Start Source excerpt

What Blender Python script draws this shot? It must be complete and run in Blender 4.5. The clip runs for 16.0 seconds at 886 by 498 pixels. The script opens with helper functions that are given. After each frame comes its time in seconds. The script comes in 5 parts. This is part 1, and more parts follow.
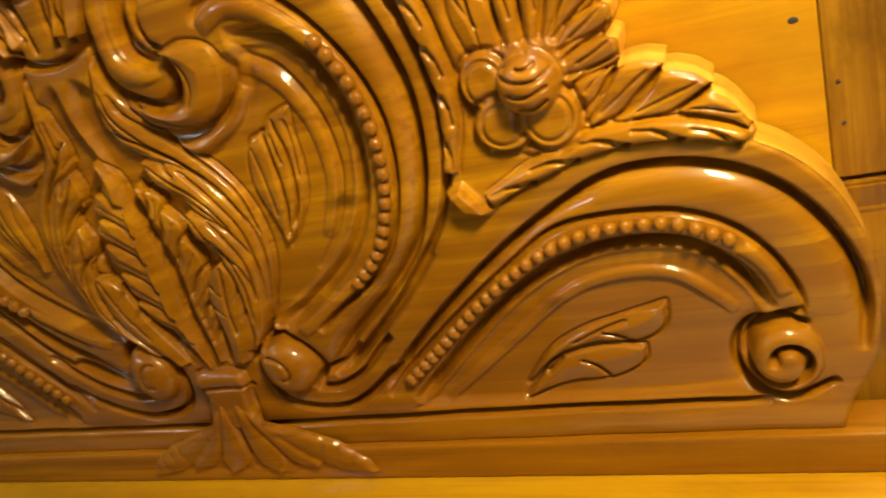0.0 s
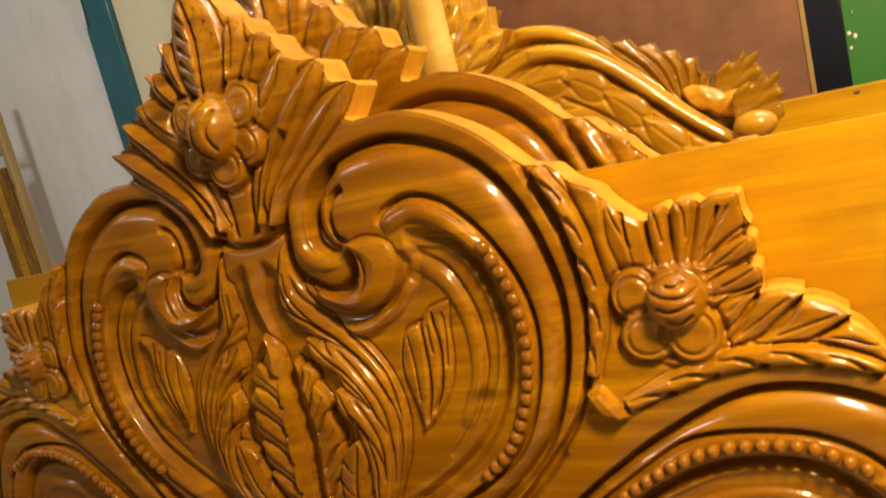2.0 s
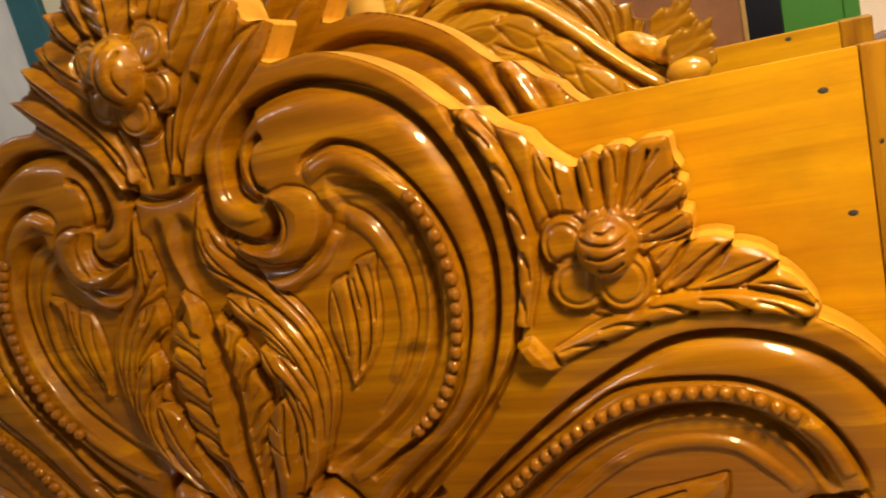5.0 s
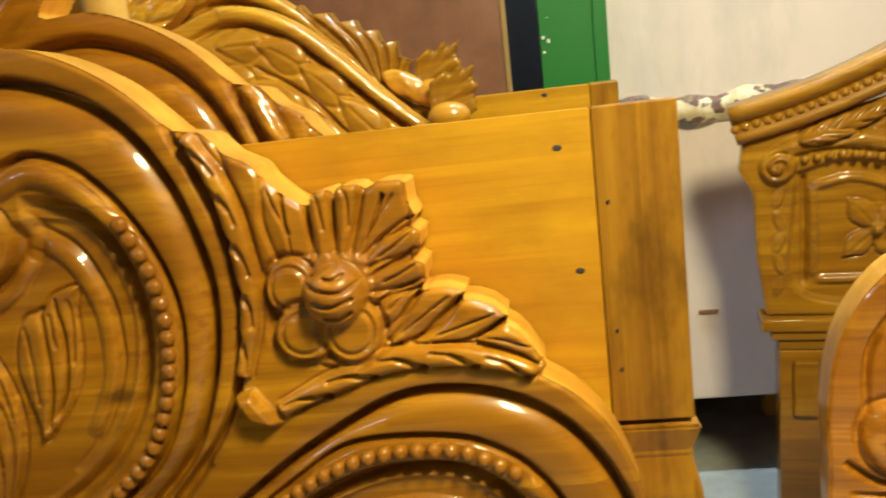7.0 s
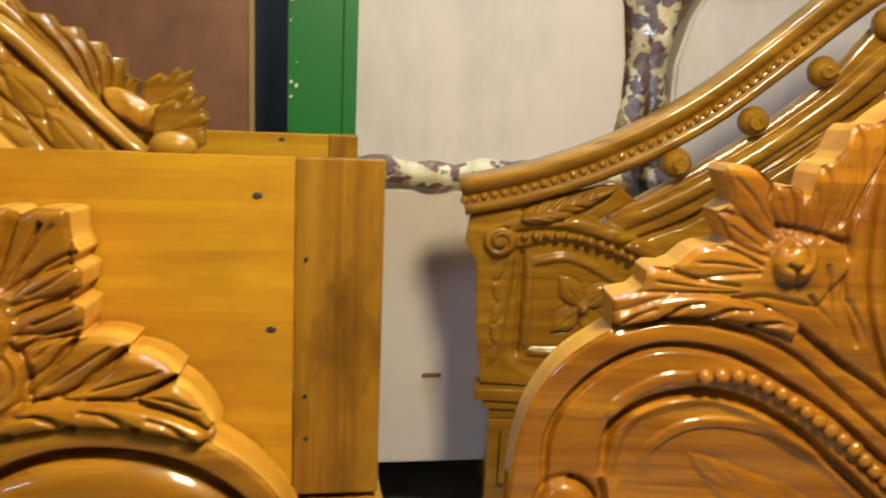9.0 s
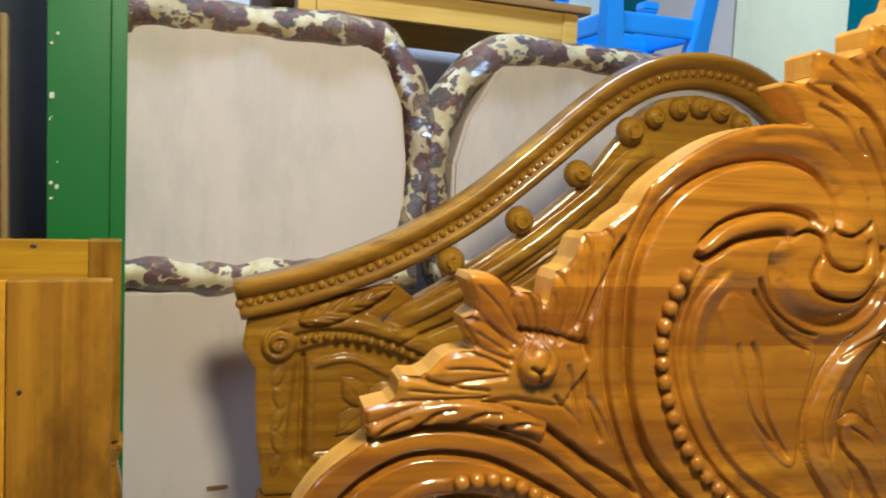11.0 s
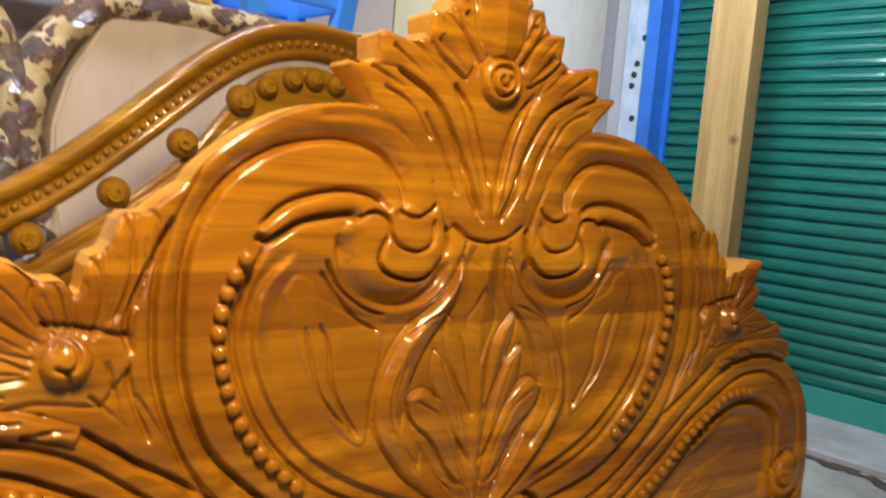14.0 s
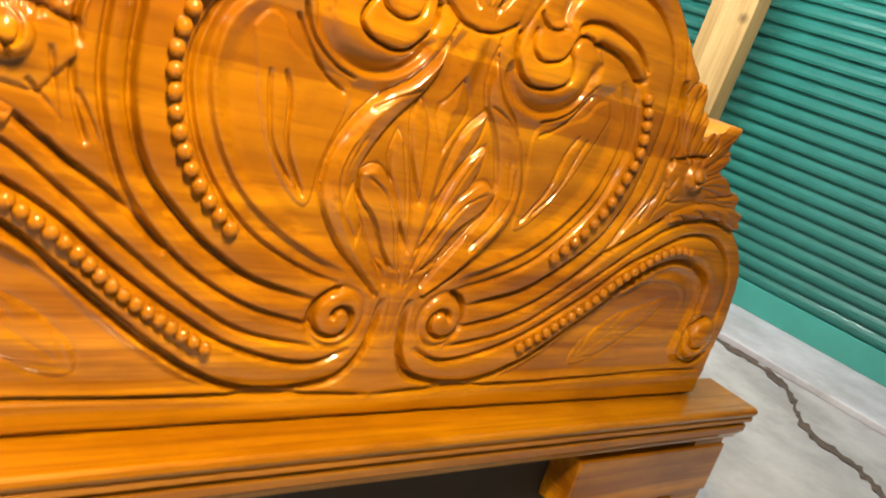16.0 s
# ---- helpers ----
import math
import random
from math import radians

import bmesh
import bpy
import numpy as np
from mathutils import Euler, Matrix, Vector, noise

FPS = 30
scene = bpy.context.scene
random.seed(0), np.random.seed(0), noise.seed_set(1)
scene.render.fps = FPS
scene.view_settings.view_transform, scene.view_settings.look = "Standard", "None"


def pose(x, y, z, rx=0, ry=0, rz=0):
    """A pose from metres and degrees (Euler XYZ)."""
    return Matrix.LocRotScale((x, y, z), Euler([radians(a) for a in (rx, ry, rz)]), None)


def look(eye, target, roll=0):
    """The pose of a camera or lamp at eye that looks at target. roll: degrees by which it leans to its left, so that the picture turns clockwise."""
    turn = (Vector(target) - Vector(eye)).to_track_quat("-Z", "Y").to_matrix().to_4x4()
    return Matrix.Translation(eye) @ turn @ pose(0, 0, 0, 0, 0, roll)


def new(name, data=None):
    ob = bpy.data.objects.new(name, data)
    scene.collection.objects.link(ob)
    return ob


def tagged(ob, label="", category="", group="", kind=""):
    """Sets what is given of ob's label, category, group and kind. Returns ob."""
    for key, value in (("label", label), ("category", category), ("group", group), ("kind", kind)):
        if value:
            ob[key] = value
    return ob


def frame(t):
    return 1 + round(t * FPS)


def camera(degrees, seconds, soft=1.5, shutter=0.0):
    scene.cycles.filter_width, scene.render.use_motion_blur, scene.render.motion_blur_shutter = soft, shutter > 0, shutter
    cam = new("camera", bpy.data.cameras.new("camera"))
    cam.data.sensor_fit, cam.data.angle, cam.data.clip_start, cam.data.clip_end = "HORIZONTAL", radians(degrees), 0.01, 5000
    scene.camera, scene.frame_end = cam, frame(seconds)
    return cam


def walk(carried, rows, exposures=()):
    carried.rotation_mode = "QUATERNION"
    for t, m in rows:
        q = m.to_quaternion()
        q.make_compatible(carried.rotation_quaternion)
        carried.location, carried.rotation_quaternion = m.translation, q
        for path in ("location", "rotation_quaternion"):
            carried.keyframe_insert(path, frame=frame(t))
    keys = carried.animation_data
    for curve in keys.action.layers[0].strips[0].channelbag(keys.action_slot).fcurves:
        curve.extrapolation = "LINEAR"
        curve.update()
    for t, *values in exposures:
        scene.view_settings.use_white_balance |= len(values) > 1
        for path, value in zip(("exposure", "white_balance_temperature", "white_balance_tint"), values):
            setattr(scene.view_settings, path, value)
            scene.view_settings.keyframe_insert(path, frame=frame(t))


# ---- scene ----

End Source excerpt

• **Set task**:
Gather all lines where the word "roll" appears.

• **The solution**:
def look(eye, target, roll=0):
    """The pose of a camera or lamp at eye that looks at target. roll: degrees by which it leans to its left, so that the picture turns clockwise."""
    return Matrix.Translation(eye) @ turn @ pose(0, 0, 0, 0, 0, roll)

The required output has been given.